August 2020
People > [Jeju Playbook] Jeju Dialect
[Jeju Playbook] Jeju Dialect

Hello, readers! This is Mr. Tangerine returning with the bimonthly column “Jeju Playbook” to fill you in on cultural tidbits about Jeju. Visitors to Jeju are bound to be greeted with honjeoopseoye, a local idiom for “welcome” that might leave you puzzled if you aren’t in the know—think of it as Hawaii’s “aloha.” Today’s column gives you a glimpse of Korea’s most idiosyncratic dialect, teaching you a common verb ending used by Jejuites of all ages in any situation.

A Jejuite asked to demonstrate Jeju dialect will have two phrases ready: “Bam meogeon?” for “Did you eat?” and “Mwo hamaen?” for “What are you doing?” or “What are you up to?” These are fail-proof conversation starters in Jeju. Used for both statements and questions, the Jeju dialect “mwo ha maen” covers ongoing action (similar to the present continuous-ing form in English) unlike the standard Korean “mwo hae.” The Jeju suffix -(eu)maen follows a few simple rules.

1. It’s used with verbs only.
Use -(eu)maen with verbs such as eat: Bam meogeumaen? (“Are you eating your meal?”)

2. It can’t be used with past or future tenses.
These are incorrect: Bam meogeonmaen? (past base -eon) Bam meogeulmaen? (future base -eul)

3. It’s used for statements and questions, both positive and negative.
You can use -(eu)maen to answer positively: Eung, meogeumaen. (“Yes, I’m eating.”)
You can use -(eu)maen to answer negatively: Ani, anmeogeumaen. (“No, I’m not eating.”)

Now that you’ve learned the basics, it’s time to use -(eu)maen like a Jejuite!
Follow these steps to add the Jeju suffix -(eu)maen to Korean verbs.

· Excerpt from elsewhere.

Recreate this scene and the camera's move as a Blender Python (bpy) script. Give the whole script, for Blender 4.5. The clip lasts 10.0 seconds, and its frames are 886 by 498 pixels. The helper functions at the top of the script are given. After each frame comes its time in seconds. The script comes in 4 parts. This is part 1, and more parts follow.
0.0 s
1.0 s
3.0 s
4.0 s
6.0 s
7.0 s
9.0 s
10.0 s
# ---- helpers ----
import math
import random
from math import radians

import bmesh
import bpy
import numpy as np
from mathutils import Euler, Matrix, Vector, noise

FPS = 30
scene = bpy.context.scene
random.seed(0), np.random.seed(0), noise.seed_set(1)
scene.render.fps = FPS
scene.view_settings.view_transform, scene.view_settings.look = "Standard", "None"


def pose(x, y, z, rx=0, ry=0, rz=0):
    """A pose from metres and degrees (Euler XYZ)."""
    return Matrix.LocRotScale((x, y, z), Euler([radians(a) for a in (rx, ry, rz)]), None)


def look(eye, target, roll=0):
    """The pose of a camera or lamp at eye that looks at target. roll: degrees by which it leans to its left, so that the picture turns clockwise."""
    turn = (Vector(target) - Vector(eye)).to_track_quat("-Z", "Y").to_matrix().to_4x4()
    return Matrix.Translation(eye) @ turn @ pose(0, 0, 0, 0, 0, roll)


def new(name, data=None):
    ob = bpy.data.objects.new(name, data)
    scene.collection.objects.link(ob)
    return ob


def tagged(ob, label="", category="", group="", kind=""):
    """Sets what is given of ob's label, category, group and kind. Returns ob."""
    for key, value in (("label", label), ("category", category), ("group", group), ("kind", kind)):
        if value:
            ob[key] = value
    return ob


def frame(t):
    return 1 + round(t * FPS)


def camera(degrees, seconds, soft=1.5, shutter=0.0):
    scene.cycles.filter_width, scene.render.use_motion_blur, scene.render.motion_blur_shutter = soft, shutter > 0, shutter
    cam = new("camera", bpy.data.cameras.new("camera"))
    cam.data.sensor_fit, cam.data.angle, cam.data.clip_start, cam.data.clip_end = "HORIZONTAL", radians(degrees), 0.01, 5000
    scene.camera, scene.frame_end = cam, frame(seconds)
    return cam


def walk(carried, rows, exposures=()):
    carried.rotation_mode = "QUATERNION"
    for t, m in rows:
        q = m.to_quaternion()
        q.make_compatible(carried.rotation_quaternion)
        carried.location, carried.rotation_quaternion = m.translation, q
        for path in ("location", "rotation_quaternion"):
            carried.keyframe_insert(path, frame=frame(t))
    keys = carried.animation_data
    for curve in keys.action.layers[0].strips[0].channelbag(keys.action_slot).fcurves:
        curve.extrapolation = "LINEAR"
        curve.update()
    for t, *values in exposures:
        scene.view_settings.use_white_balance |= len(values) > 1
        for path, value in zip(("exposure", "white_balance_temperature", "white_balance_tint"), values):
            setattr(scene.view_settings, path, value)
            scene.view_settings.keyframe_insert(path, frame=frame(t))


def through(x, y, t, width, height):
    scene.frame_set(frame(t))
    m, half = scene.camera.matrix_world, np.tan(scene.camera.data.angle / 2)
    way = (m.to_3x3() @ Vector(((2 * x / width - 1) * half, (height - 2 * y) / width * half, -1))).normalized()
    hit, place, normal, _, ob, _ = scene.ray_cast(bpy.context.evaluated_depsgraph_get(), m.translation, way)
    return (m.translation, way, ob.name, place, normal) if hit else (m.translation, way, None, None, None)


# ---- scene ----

Step 1. Start by converting a verb into its noun (nominal) form ending in-m / -eum.
hada (“to do”) → ham
bam meokda (“to eat rice or a meal”) → bam meogeum

Step 2. Add -aen to the noun (nominal) form to complete the -(eu)maen suffix.
ham + aenhamaen
bam meogeum + aenbam meogeumaen

Are you figuring it out? Or as a Jejuite might ask, Ihaedoemaen? As a heritage of Korea’s richly diverse language, I hope to see Jeju dialect preserved for generations to come.